Facebook believes that when people share within its system, without fretting about the data they generate, his company can deliver tangible benefits. (Just as American Express made productive use of Ek’s information.) People will become closer with each other, be able to express themselves, and generally participate in a community of friends and contacts more deeply and fruitfully than they could hope to do so in the physical world. It is an idealistic vision, but self-interest is involved as well. Facebook stores all the data that people share with their buddies, family, business associates and people they sat next to on an airplane once and impulsively friended. And it can use that to allow advertisers to micro-target their sales pitches.

Over the company’s brief history — it has taken only seven years to weave itself into the fabric of life for 800 million people — Facebook has added features that entice its users to share more.   Sometimes it encounters objections and in a couple cases, Facebook has made strategic retreats, but generally its users wind up embracing the changes. Mark Zuckerberg’s instinct that people like to share seems sound.

But Thursday at its huge F8 developer’s conference Facebook is taking what might be its biggest step yet in fulfilling the vision. It annouced the culmination of “The Open Graph,” an initiative that will allow thousands of developers to make social applications tightly woven into the Facebook system, much more so than with the existing platform. Media applications in categories like music, news, and video will not only be able to instantly make their content more valuable as friends share what they’re reading, watching and listening to with each other, but the media itself will seem to be part of Facebook. Though media apps are prominent among the F8 launch partners, however, Facebook expects people to write programs that involve every imaginable aspect of life.

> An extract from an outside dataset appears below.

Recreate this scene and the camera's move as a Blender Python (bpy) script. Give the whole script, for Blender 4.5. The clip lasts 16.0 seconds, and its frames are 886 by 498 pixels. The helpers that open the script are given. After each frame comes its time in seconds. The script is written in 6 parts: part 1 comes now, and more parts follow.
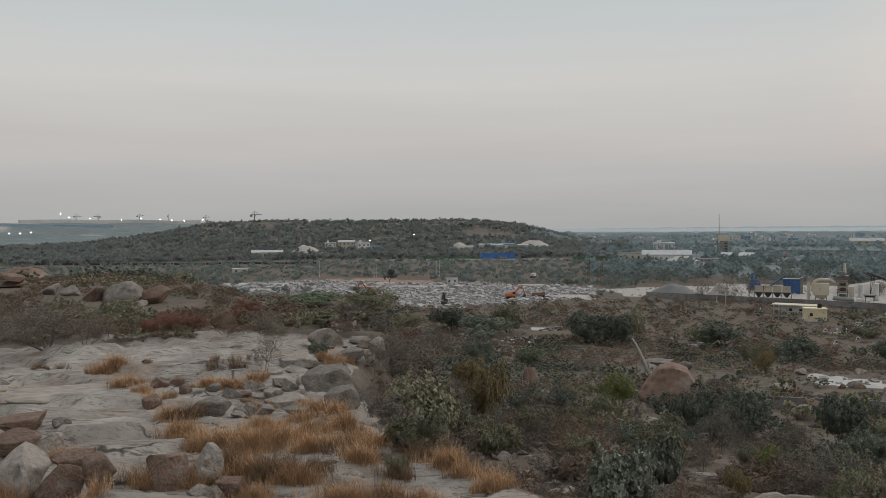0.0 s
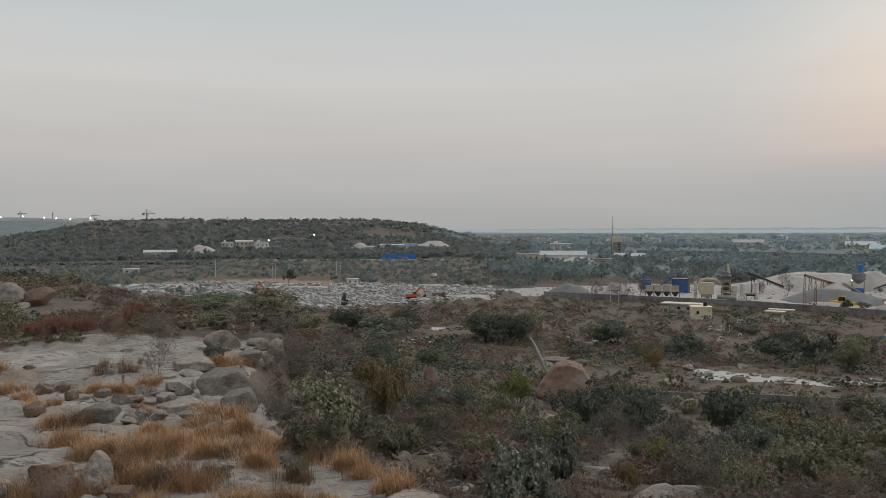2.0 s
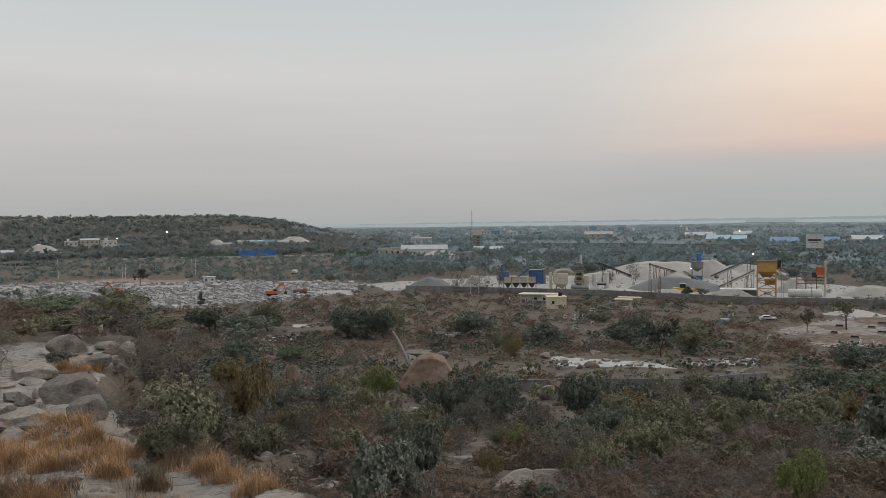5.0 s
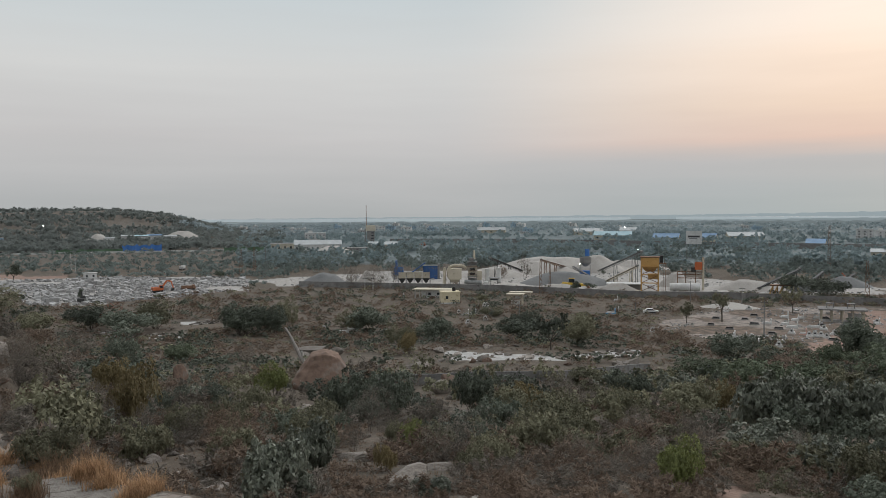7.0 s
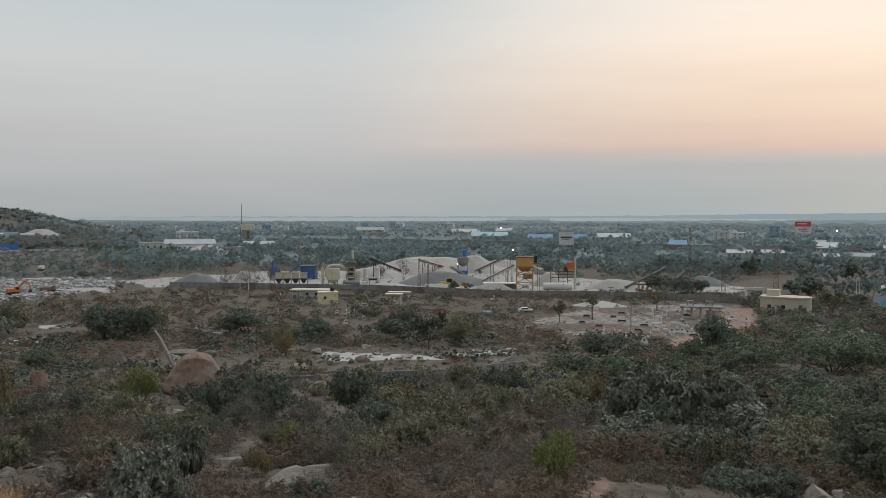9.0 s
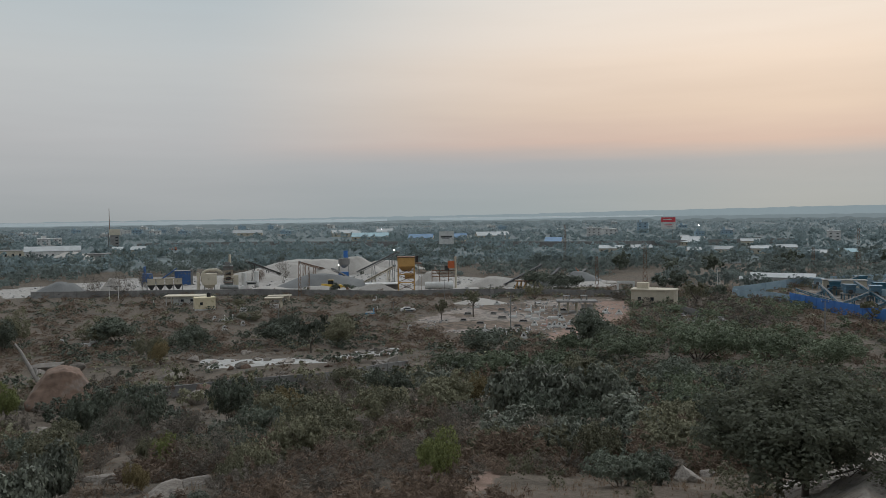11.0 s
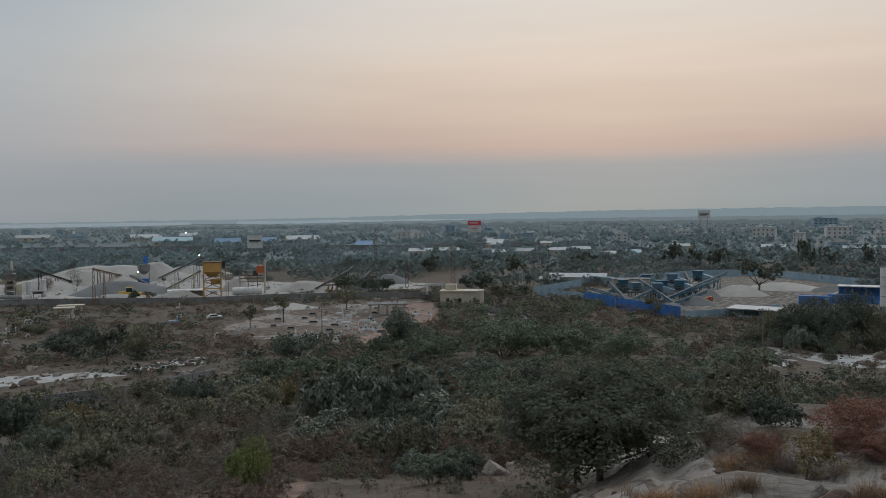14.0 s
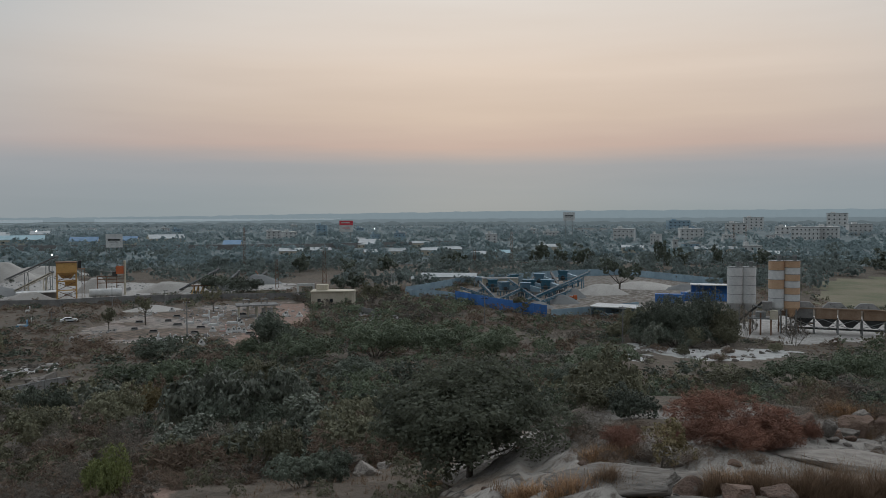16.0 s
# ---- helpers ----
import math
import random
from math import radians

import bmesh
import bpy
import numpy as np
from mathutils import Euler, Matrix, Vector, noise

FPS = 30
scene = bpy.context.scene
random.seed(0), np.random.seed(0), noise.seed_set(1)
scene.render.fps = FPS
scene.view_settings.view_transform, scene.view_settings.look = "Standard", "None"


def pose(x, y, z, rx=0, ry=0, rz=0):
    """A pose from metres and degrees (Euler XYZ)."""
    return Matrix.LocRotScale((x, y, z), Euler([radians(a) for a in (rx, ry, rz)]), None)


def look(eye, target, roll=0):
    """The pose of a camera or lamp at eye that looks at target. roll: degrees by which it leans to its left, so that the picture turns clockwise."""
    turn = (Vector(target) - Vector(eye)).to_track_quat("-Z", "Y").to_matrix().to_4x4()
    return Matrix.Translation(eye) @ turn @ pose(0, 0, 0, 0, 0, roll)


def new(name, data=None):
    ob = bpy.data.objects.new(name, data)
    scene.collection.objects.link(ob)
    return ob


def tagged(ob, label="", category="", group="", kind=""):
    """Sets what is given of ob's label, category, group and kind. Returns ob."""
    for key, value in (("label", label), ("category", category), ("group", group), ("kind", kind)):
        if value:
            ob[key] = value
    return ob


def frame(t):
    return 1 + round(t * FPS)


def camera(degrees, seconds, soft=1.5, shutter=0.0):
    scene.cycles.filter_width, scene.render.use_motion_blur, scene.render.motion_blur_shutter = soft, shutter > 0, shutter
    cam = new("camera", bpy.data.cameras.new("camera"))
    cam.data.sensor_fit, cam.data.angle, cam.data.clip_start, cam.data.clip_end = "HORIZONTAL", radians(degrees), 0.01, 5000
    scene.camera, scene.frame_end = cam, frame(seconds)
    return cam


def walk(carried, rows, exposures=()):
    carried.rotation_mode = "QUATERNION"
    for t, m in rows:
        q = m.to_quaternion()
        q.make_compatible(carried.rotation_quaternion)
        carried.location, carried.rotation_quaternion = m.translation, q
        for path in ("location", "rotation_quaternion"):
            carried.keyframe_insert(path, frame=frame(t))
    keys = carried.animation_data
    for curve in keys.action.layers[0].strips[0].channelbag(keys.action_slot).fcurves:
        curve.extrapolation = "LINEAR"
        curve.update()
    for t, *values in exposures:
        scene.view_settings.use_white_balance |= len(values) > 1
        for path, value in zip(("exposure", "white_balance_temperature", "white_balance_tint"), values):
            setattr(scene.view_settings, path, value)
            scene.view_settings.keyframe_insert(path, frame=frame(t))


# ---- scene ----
# ---------------------------------------------------------------- camera: a drone that hovers and turns
cam = camera(57.01, 16.0, soft=0.7)
TILT, LEAN = -1.55, 0.42
ROWS = [
    (0.0, 0.00, -0.00, 0.00),
    (0.5, -1.33, -0.00, -0.03),
    (1.0, -2.72, -0.00, -0.05),
    (1.5, -5.18, 0.01, -0.08),
    (2.0, -6.95, 0.03, -0.13),
    (2.5, -8.35, 0.03, -0.12),
    (3.0, -9.95, 0.03, 0.10),
    (3.5, -11.83, -0.00, 0.27),
    (4.0, -13.55, -0.09, 0.49),
    (6.5, -21.97, -0.76, 0.61),
    (7.0, -24.06, -0.79, 0.55),
    (7.5, -25.71, -0.81, 0.52),
    (8.0, -27.79, -0.84, 0.51),
    (8.5, -29.97, -0.84, 0.36),
    (9.0, -32.56, -0.85, 0.28),
    (11.5, -43.19, -1.05, 1.50),
    (12.0, -45.88, -1.10, 1.42),
    (12.5, -48.66, -0.86, 1.47),
    (13.0, -50.39, -0.91, 1.73),
    (13.5, -51.96, -0.98, 1.77),
    (14.0, -54.15, -1.04, 1.65),
    (14.5, -56.37, -1.11, 1.58),
    (15.0, -58.04, -1.15, 1.56),
    (15.5, -60.24, -1.20, 1.45),
    (16.0, -63.12, -1.27, 1.34),
]
EYE = 28.0


def table(v, *pairs):
    return float(np.interp(v, pairs[0::2], pairs[1::2]))


def ease(v, a, b):
    v = min(1.0, max(0.0, (v - a) / (b - a)))
    return v * v * (3 - 2 * v)


def lie(az, d):
    """The height of the land at a bearing (degrees from the first heading) and a distance from the drone's spot."""
    valley = table(d, 0, 4.5, 10, 5.4, 20, 7.6, 30, 10, 45, 13.5, 60, 16.2, 80, 19, 105, 22, 130, 24.5, 160, 26.5, 200, 28, 9000, 28)
    left = table(d, 0, 4.0, 10, 4.3, 15, 5, 30, 6.1, 50, 7, 75, 8, 105, 8.3, 140, 8.9, 180, 10, 215, 13.5, 250, 26, 280, 28, 9000, 28)
    edge = table(d, 0, 16, 8, 14, 14.7, 6.2, 17.3, 0.6, 24, -4.6, 30, -7, 38, -8.4, 44, -6.2, 55, -4.6, 70, -6, 98, -13.8, 140, -17, 190, -21, 240, -24)
    right = table(d, 0, 4.0, 10, 4.5, 16, 5.6, 22, 6.5, 28, 7.1, 36, 7.9, 50, 10, 9000, 28)
    lap = table(d, 0, 8, 24, 7, 34, 9, 48, 8, 90, 3)
    drop = valley + (left - valley) * ease(az, edge + lap, edge)
    w = ease(az, 58, 78) * ease(d, 56, 34)
    drop += (right - drop) * w if az < 180 else 0
    # the ground under the works is lowered to fit them to the camera's view
    drop += 1.7 * ease(d, 272, 300) * ease(d, 600, 470) * ease(az, 8, 13) * ease(az, 66, 60)
    # the wooded hill and the quarry ridge far off
    hill = table(az, -40, 0, -30, 0, -24, 3, -19, 19, -16, 33, -12, 37, -8, 35, -3, 36, 2, 36, 5, 30, 7.5, 16, 9.5, 4, 11, 0)
    far = ease(d, 760, 1350) * ease(d, 2300, 1500)
    ridge = table(az, -60, 44, -14, 46, -9, 30, 0, 0) * ease(d, 1900, 2500)
    return EYE - drop + hill * far + ridge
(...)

In other words, Facebook will be its own not-so-little internet, one on which people do the same things they have always done, but in a social way and, of course, on Facebook. What’s more, all those activities people perform with these apps — listening to a Bjork tune, reading about same-sex marriage laws, cooking Arroz con Pollo, running four miles, donating to Amnesty International — will be stored permanently and made accessible (if the user allows it) on a greatly enhanced profile page that will essentially become a remote-control autobiography.

Timeline

Combined with other Facebook recent announcements — “friend lists” that help you classify your contacts into groups, a Ticker that gives updates from your cohorts as they happen,  and changes in the newsfeed to make it more reflective of what your close friends are doing — Facebook is not so subtly doubling down on its ambitions to enable people to shed the pre-digital cloak of isolation and treat their life as a 24/7 reality show, broadcast to those in their social spheres.

A few weeks ago, Zuckerberg explained the Open Graph to me in a private walk around Facebook’s Palo Alto headquarters (he seems happiest when explaining himself while perambulating). When I ask for a taut definition of the term,  he can’t produce one. Unpacking some of the jargon he used to get the idea across, I figure out it’s basically a term Facebook uses as shorthand for  we’re going to integrate far more apps, much more deeply into Facebook, and they will less annoying  than they were the first time around.

“The Open Graph came from the idea that there’s no way that Facebook is ever going to build all these services ourself,” Zuckerberg says. “So therefore we should enable an ecosystem of developers to build great experiences.” Apparently the first implementation of the idea was the “Like” button, which allows users not only on Facebook but on other websites to indicate approval of something by a mouse-twitch. In barely one year the button has become not just a valuable part of Facebook but a cultural icon, evoking over 3 billion clicks a day. “Our studies show that people are using the ‘Like’ button primarily as a form of self-expression,” says Carl Sjogreen, head of the product platform management team. “So we staring thinking about how we could make that experience much richer.”